We could with justice call it the Sanders Spring, for this advent of new life, the sense of hopefulness and possibility that accompanies it, is substantially bound up with the campaign of Senator Bernie Sanders for the presidency of the United States. Like the Arab Spring, and other eponymously named springs of recent history, ours is an upwelling of widespread popular discontent matched to an insistent optimism–an optimism of action, not of mere sentiment. This is muscular hope, and it is invigorated by the massive participation of younger people–those with the greatest stake in the pivotal decisions soon to be made.
This will not, pace Rachel Carson, be a silent spring but a noisy one, a roaring uproar that needs to swell through the urban canyons and rural backroads of America. If ever there were a time to take to the streets and clamor for the disruption and disempowerment of the ruling suites, this is it.

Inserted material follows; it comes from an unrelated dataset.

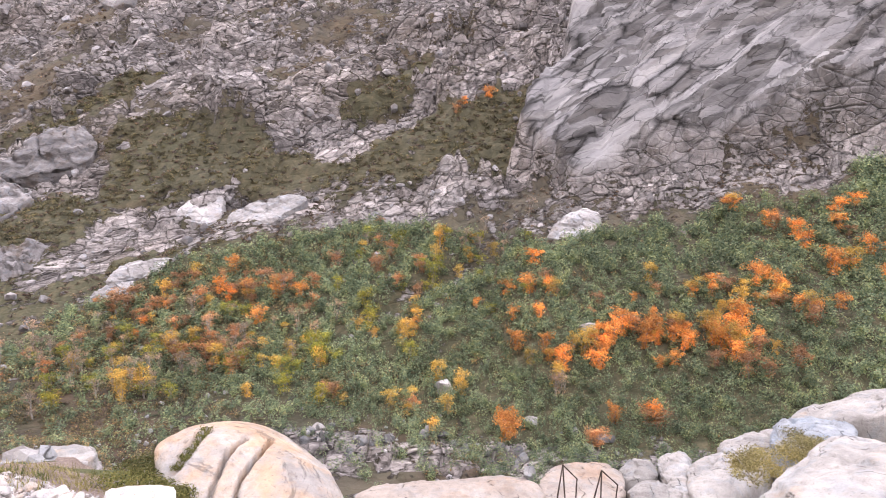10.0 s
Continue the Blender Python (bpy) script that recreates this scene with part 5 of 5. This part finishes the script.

It does carry a sense of End Times, not in any eschatological sense but with the quite visible (all-too-visible, given the calving of major icebergs, e.g.) changes showing us there is no way back from here.
At Bella Caledonia, Mike Small quotes the Enough collective as follows: “Capitalism is based on the belief that the best way to organise the economy is by giving us what we want, all of the time. We are addicted to capitalism because we are blinded by the illusion that we can satiate our desires by consuming more.” I think of the socialistically tinged values of those whose collective voice and practical mutualism is budding the American Spring, and am reminded of Herbert Marcuse’s idea of The Great Refusal:
In proclaiming the “permanent challenge,” (la contestation permanente), the “permanent education,” the Great Refusal, they recognized the mark of social repression, even in the most sublime manifestations of traditional culture, even in the most spectacular manifestations of technical progress. They have again raised a specter (and this time a specter which haunts not only the bourgeoisie but all exploitative bureaucracies): the specter of a revolution which subordinates the development of productive forces and higher standards of living to the requirements of creating solidarity for the human species, for abolishing poverty and misery beyond all national frontiers and spheres of interest, for the attainment of peace.

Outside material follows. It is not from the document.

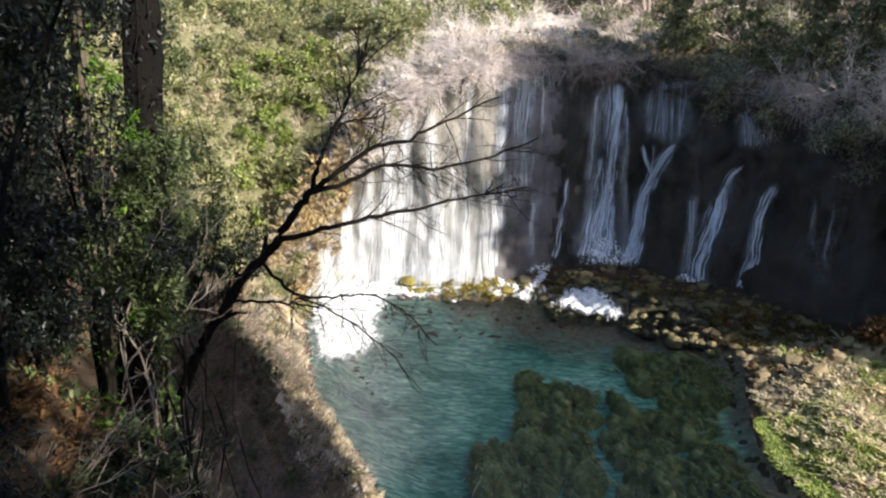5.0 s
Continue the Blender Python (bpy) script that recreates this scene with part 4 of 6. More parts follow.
cover("island_grass", "fresh yellow-green grass at the island's edge", "grass", region(GREEN, 3000, 131, 0, lambda x, y: green_patch(x, y) > -0.45), TURF_TUFTS, M_GRASS, 0.6, 1.3, 231, 0.3)
cover("island_thin_grass", "sparse yellow-green grass between the island's stones", "grass", region(ISLAND, 2200, 138, 0, lambda x, y: green_patch(x, y) > 0.1), TURF_TUFTS, M_GRASS, 0.6, 1.2, 238, 0.3)
cover("island_dry_grass", "bleached dry grass on a stony island", "grass", region([(13.4, 56), (15, 47), (17.5, 43), (24, 39.5), (34, 37), (44, 36), (40, 46), (31, 57), (24, 58), (18, 60)], 3800, 132, 0, lambda x, y: green_patch(x, y) < 0.5), TURF_TUFTS, M_CREAMGRASS, 0.8, 1.9, 232, 0.4)
cover("island_fresh_plants", "fresh green herbs on the island", "herbs", region([(20, 60), (24.5, 62.5), (27.5, 58), (29, 50), (24, 48), (21, 54)], 46, 133, 0), [leaf_bush(140 + i, 120, (0.6, 0.6, 0.35), 0.16, 8) for i in range(3)], M_SLOPEGREEN, 0.6, 1.2, 233)
cover("bank_reeds", "pale violet-brown dry reeds behind the island", "reeds", region([(30, 60), (38, 54), (46, 46), (52, 42), (48, 52), (40, 59), (34, 63)], 110, 134, 0), TWIGS_FINE, M_PURPLETWIG, 0.6, 1.1, 234)
cover("island_back_turf", "brown withered grass at the island's back", "grass", region([(28, 66), (30, 57), (36, 49), (46, 43), (50, 46), (40, 58), (33, 63.5)], 900, 139, 0), TURF_TUFTS, M_RUST, 0.8, 1.6, 239, 0.4)
cover("island_head_plants", "rusty dead plants at the head of the island", "herbs", region([(13.5, 63), (14, 58), (20, 60.5), (24, 64), (21, 67)], 60, 176, 0), LEAVES_LOW, M_RUSTBUSH, 0.25, 0.6, 248, 0.3)
cover("foot_dead_plants", "rusty dead plants among the rocks below the falls", "herbs", region([(3, 68.2), (9, 65.6), (13.5, 63.5), (17, 66.5), (21, 68.5), (14, 72), (5, 73)], 110, 177, 0.1), LEAVES_LOW, M_RUSTBUSH, 0.3, 0.7, 249, 0.3)

TUSSOCK = [(20, 57), (25, 61), (29, 57), (34, 49), (40, 41), (38, 37), (30, 40), (25, 46), (21, 51)]
cover("island_green_tussocks", "shaggy green tussocks on the island", "grass", region(TUSSOCK, 150, 178, -0.05, lambda x, y: wobble(x, y, 2.2, 11) > 0.1), TUFTS, M_GRASS, 0.8, 1.6, 251, 0.4)
cover("island_pale_tussocks", "shaggy bleached tussocks on the island", "grass", region(TUSSOCK, 190, 179, -0.05, lambda x, y: wobble(x, y, 2.2, 11) < 0.3), TUFTS, M_CREAMGRASS, 0.8, 1.7, 252, 0.4)
cover("island_brown_tussocks", "withered brown tussocks on the island", "grass", region(TUSSOCK + [(27, 64), (20, 64), (14, 60)], 150, 180, -0.05, lambda x, y: wobble(x, y, 1.4, 15) > 0.2), TUFTS, M_RUSTBUSH, 0.7, 1.4, 253, 0.4)

# low evergreen cover over the cliff's edge, and moss on ledges
rng_h = np.random.default_rng(114)
hx = rng_h.uniform(-5, 62, 110)
hp = cliff_point(hx, np.interp(hx, CX, CTOP) + rng_h.uniform(-2.4, 0.6, 110), 0.1)
cover("overhanging_shrubs", "olive evergreen shrubs hanging over the cliff's edge", "shrubs", hp, LEAVES_FAR, M_BROWLEAF, 0.4, 1.0, 214, 0.3)

# brush and dry grass on the brow right behind the cliff's edge
rng_h = np.random.default_rng(115)
hx, hb = rng_h.uniform(-24, 64, 420), rng_h.uniform(0.5, 9, 420)
hp = cliff_point(hx, np.interp(hx, CX, CTOP) + 0.5, -hb) + np.stack([0 * hx, 0 * hx, hb * 0.11], -1)
# Same brush in a sunlit and a shaded colour, split at x = -2.
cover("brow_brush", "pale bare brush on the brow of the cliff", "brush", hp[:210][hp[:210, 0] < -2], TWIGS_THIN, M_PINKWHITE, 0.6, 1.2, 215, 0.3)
cover("dull_brow_brush", "bare brush on the brow of the cliff, greyed for shade", "brush", hp[:210][hp[:210, 0] >= -2], TWIGS_THIN, M_GREYTWIG, 0.6, 1.2, 319, 0.3)
cover("brow_shrubs", "olive shrubs on the brow of the cliff", "shrubs", hp[210:280], LEAVES_FAR, M_HANGLEAF, 0.6, 1.1, 216, 0.2)
cover("brow_grass", "bleached grass on the brow of the cliff", "grass", np.concatenate([hp, hp + np.array([0.6, 0.4, 0]), hp + np.array([-0.5, 0.7, 0.1])]), TUFTS_FAR, M_DRY, 0.8, 1.8, 217, 0.4)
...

That extract from Marcuse’s An Essay On Liberation conveys much of the perfume–one could say, the scent of the blossoming underway–of democratic expression arising in response to the unprecedented world crisis we face today. We know that much must be given up in the way of convenience and ease in order to secure humanity’s continued existence on this planet, but we also sense that this will, in a welcome paradox, occur only through the reinvigoration of community, detachment from keyboards and screens, the return to actual relations among neighbors and friends. Character may once more return to be the most important aspect of human individuality, rather than personality. We may rediscover substance ascendant over appearances.
Who knows? It is spring–let’s not only welcome it, let’s midwife it into being. All out for Bernie Sanders, and make some noise for the budding renewal of democracy.